INSTRUCTION
Set the listing down again in full, word for word, with the pictures left out.
▽
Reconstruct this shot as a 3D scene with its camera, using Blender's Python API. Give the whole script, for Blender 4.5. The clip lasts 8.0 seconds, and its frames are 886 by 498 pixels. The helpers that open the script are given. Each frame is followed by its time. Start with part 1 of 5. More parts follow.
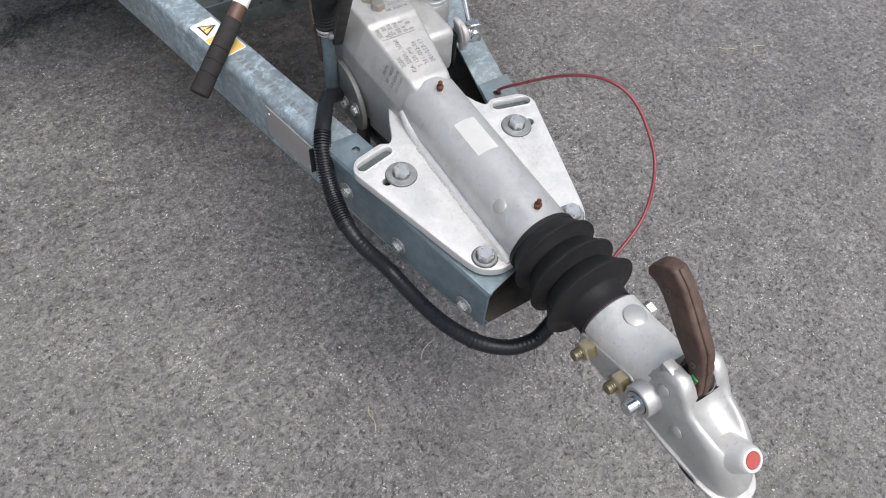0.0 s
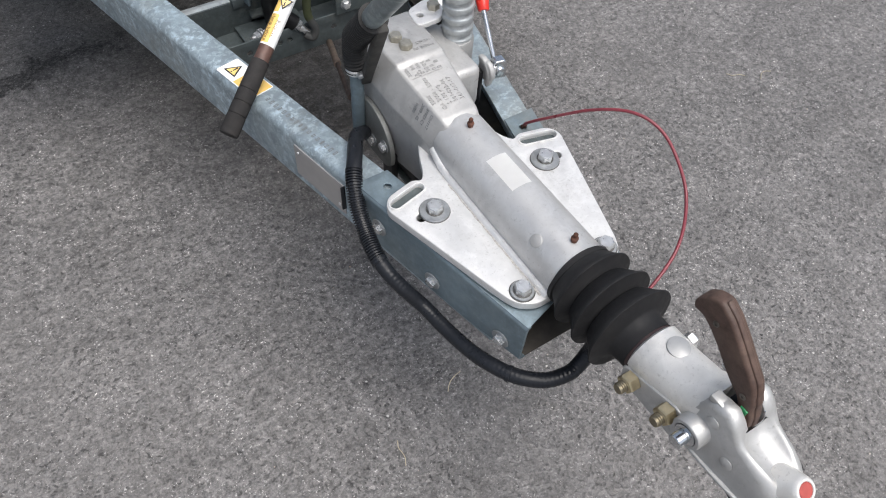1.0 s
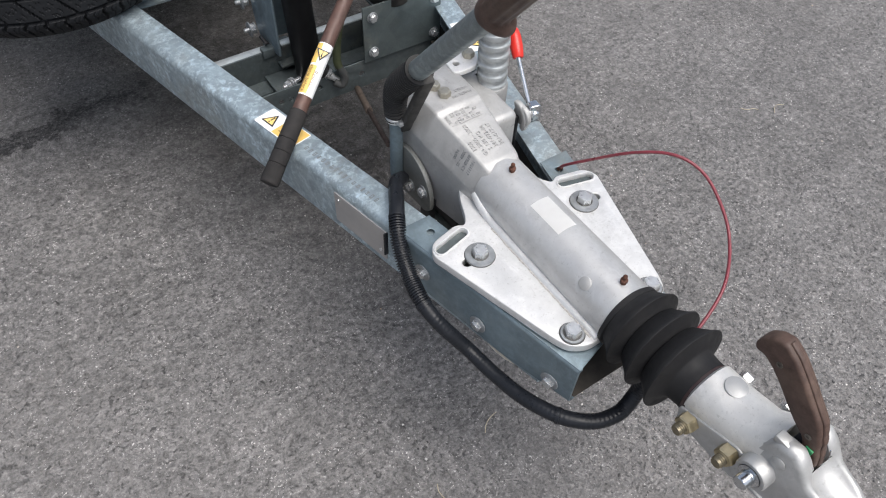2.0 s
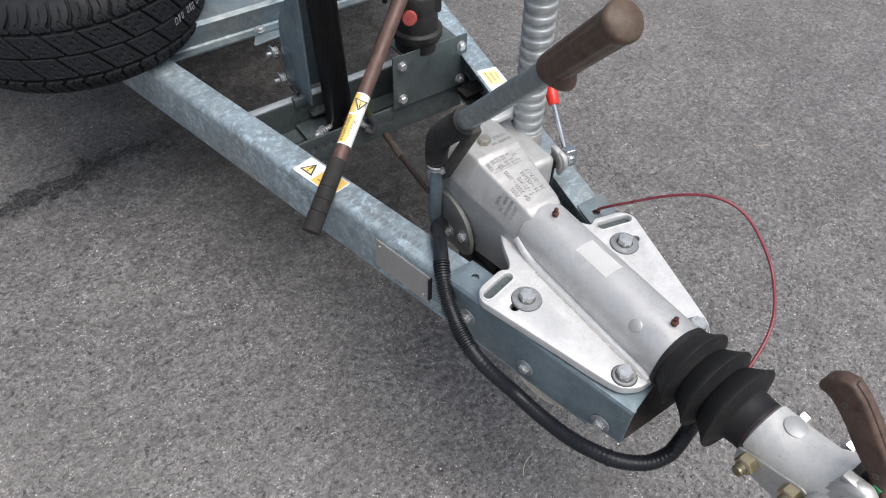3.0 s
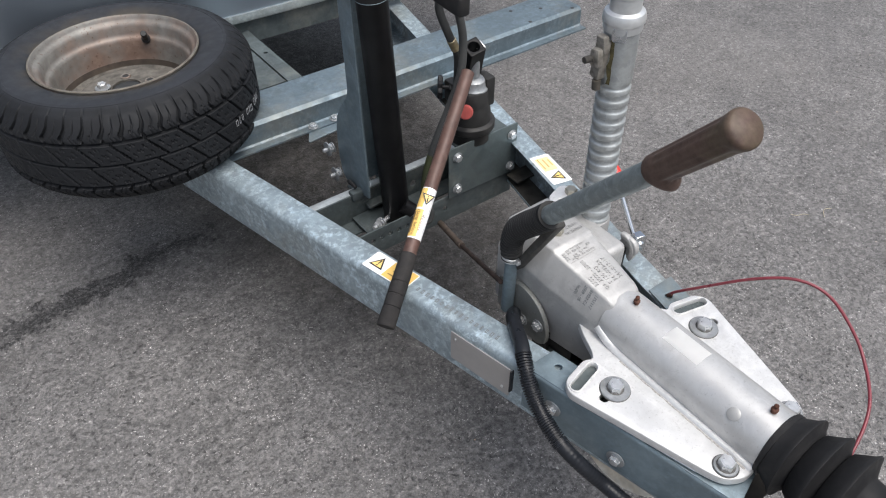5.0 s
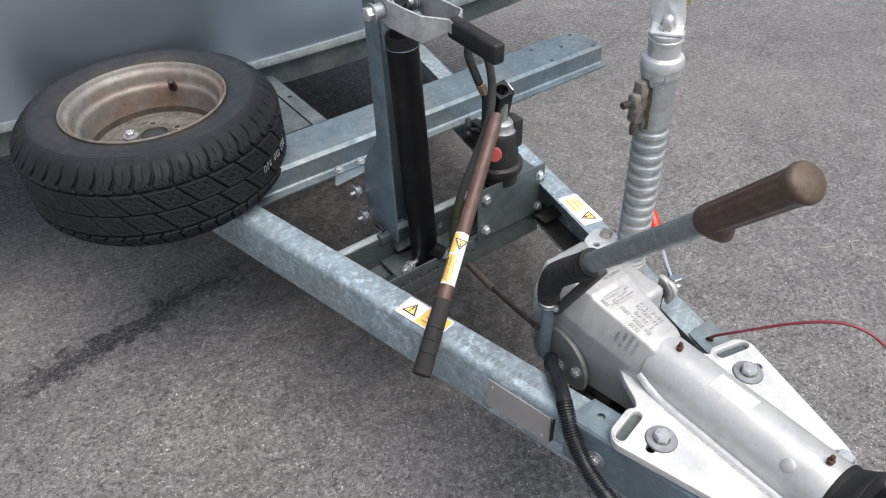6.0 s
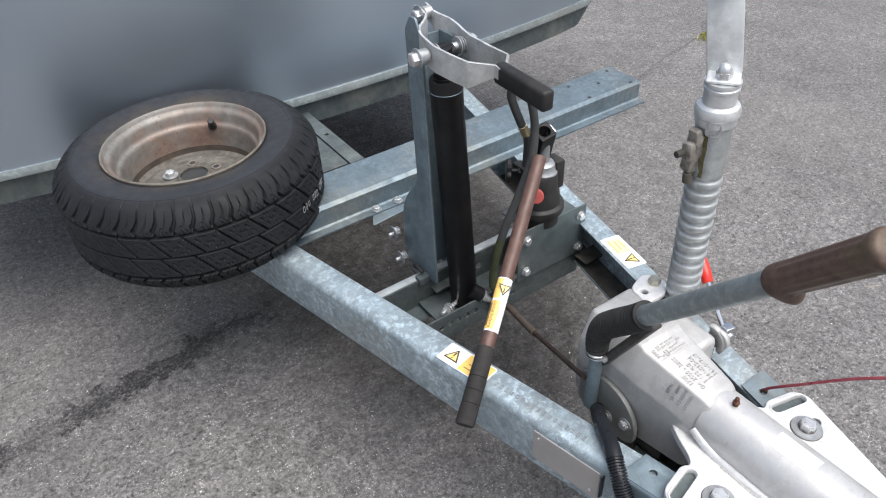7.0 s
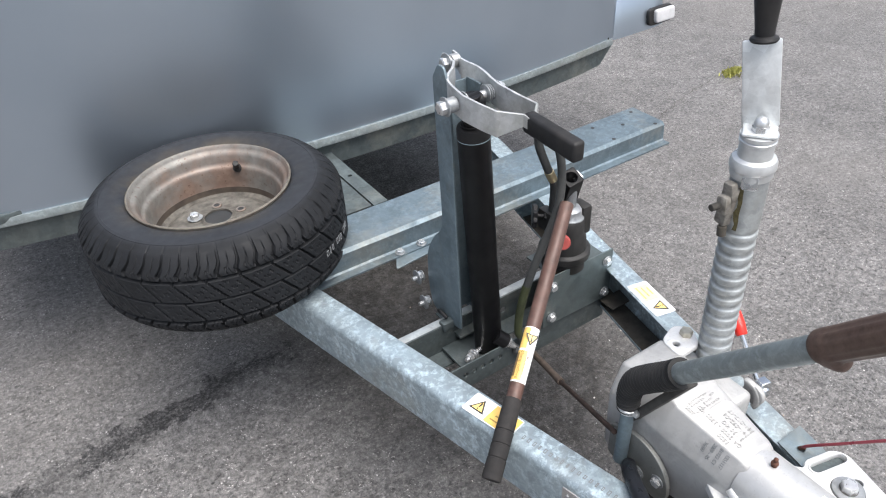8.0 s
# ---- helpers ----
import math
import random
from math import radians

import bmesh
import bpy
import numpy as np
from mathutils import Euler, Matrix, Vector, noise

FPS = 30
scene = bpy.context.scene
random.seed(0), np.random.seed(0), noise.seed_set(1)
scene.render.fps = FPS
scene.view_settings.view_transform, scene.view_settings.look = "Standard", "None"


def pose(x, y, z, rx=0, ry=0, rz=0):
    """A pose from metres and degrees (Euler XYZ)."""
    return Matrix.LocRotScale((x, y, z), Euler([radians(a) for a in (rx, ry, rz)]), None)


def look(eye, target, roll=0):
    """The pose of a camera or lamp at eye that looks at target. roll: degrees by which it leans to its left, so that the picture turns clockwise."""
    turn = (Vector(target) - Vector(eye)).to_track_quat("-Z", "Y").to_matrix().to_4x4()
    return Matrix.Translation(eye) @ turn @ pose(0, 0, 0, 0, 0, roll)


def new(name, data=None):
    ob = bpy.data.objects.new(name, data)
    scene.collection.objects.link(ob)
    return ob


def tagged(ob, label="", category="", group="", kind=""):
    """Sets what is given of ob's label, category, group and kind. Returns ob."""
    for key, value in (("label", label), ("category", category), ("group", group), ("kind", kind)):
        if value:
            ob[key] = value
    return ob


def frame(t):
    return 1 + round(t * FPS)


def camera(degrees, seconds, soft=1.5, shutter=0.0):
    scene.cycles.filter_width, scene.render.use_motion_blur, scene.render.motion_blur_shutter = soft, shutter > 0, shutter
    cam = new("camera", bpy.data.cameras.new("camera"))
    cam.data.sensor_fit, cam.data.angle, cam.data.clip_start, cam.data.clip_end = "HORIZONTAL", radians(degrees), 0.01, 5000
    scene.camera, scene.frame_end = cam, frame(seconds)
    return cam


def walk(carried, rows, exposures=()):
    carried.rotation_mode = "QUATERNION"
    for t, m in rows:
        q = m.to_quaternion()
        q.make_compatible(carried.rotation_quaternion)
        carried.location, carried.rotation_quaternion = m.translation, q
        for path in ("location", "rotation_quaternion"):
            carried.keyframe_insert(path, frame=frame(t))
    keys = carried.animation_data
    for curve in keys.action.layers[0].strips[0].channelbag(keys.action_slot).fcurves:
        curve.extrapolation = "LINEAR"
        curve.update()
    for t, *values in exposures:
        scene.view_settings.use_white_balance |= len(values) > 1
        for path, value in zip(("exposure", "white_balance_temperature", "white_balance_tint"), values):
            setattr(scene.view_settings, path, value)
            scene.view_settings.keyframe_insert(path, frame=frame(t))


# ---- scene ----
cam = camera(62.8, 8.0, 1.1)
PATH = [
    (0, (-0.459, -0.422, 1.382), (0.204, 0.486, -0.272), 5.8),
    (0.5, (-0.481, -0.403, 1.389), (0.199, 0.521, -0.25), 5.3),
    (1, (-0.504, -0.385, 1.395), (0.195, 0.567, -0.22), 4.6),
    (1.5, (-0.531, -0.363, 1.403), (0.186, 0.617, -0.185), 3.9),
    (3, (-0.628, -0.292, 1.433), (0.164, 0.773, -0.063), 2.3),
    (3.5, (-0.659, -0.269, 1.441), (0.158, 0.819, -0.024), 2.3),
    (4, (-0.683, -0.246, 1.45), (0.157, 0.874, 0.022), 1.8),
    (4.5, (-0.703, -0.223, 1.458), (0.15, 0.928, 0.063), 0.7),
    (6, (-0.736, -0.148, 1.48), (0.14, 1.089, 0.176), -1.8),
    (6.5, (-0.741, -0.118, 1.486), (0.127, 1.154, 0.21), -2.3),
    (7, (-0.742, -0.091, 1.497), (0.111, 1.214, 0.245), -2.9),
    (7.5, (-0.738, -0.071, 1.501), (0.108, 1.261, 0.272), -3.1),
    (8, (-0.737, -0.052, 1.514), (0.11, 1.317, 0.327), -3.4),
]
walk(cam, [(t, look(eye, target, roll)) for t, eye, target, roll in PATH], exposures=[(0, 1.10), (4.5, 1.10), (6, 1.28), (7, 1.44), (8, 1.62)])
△
THE SOLUTION
Reconstruct this shot as a 3D scene with its camera, using Blender's Python API. Give the whole script, for Blender 4.5. The clip lasts 8.0 seconds, and its frames are 886 by 498 pixels. The helpers that open the script are given. Each frame is followed by its time. Start with part 1 of 5. More parts follow.
0.0 s
1.0 s
2.0 s
3.0 s
5.0 s
6.0 s
7.0 s
8.0 s
# ---- helpers ----
import math
import random
from math import radians

import bmesh
import bpy
import numpy as np
from mathutils import Euler, Matrix, Vector, noise

FPS = 30
scene = bpy.context.scene
random.seed(0), np.random.seed(0), noise.seed_set(1)
scene.render.fps = FPS
scene.view_settings.view_transform, scene.view_settings.look = "Standard", "None"


def pose(x, y, z, rx=0, ry=0, rz=0):
    """A pose from metres and degrees (Euler XYZ)."""
    return Matrix.LocRotScale((x, y, z), Euler([radians(a) for a in (rx, ry, rz)]), None)


def look(eye, target, roll=0):
    """The pose of a camera or lamp at eye that looks at target. roll: degrees by which it leans to its left, so that the picture turns clockwise."""
    turn = (Vector(target) - Vector(eye)).to_track_quat("-Z", "Y").to_matrix().to_4x4()
    return Matrix.Translation(eye) @ turn @ pose(0, 0, 0, 0, 0, roll)


def new(name, data=None):
    ob = bpy.data.objects.new(name, data)
    scene.collection.objects.link(ob)
    return ob


def tagged(ob, label="", category="", group="", kind=""):
    """Sets what is given of ob's label, category, group and kind. Returns ob."""
    for key, value in (("label", label), ("category", category), ("group", group), ("kind", kind)):
        if value:
            ob[key] = value
    return ob


def frame(t):
    return 1 + round(t * FPS)


def camera(degrees, seconds, soft=1.5, shutter=0.0):
    scene.cycles.filter_width, scene.render.use_motion_blur, scene.render.motion_blur_shutter = soft, shutter > 0, shutter
    cam = new("camera", bpy.data.cameras.new("camera"))
    cam.data.sensor_fit, cam.data.angle, cam.data.clip_start, cam.data.clip_end = "HORIZONTAL", radians(degrees), 0.01, 5000
    scene.camera, scene.frame_end = cam, frame(seconds)
    return cam


def walk(carried, rows, exposures=()):
    carried.rotation_mode = "QUATERNION"
    for t, m in rows:
        q = m.to_quaternion()
        q.make_compatible(carried.rotation_quaternion)
        carried.location, carried.rotation_quaternion = m.translation, q
        for path in ("location", "rotation_quaternion"):
            carried.keyframe_insert(path, frame=frame(t))
    keys = carried.animation_data
    for curve in keys.action.layers[0].strips[0].channelbag(keys.action_slot).fcurves:
        curve.extrapolation = "LINEAR"
        curve.update()
    for t, *values in exposures:
        scene.view_settings.use_white_balance |= len(values) > 1
        for path, value in zip(("exposure", "white_balance_temperature", "white_balance_tint"), values):
            setattr(scene.view_settings, path, value)
            scene.view_settings.keyframe_insert(path, frame=frame(t))


# ---- scene ----
cam = camera(62.8, 8.0, 1.1)
PATH = [
    (0, (-0.459, -0.422, 1.382), (0.204, 0.486, -0.272), 5.8),
    (0.5, (-0.481, -0.403, 1.389), (0.199, 0.521, -0.25), 5.3),
    (1, (-0.504, -0.385, 1.395), (0.195, 0.567, -0.22), 4.6),
    (1.5, (-0.531, -0.363, 1.403), (0.186, 0.617, -0.185), 3.9),
    (3, (-0.628, -0.292, 1.433), (0.164, 0.773, -0.063), 2.3),
    (3.5, (-0.659, -0.269, 1.441), (0.158, 0.819, -0.024), 2.3),
    (4, (-0.683, -0.246, 1.45), (0.157, 0.874, 0.022), 1.8),
    (4.5, (-0.703, -0.223, 1.458), (0.15, 0.928, 0.063), 0.7),
    (6, (-0.736, -0.148, 1.48), (0.14, 1.089, 0.176), -1.8),
    (6.5, (-0.741, -0.118, 1.486), (0.127, 1.154, 0.21), -2.3),
    (7, (-0.742, -0.091, 1.497), (0.111, 1.214, 0.245), -2.9),
    (7.5, (-0.738, -0.071, 1.501), (0.108, 1.261, 0.272), -3.1),
    (8, (-0.737, -0.052, 1.514), (0.11, 1.317, 0.327), -3.4),
]
walk(cam, [(t, look(eye, target, roll)) for t, eye, target, roll in PATH], exposures=[(0, 1.10), (4.5, 1.10), (6, 1.28), (7, 1.44), (8, 1.62)])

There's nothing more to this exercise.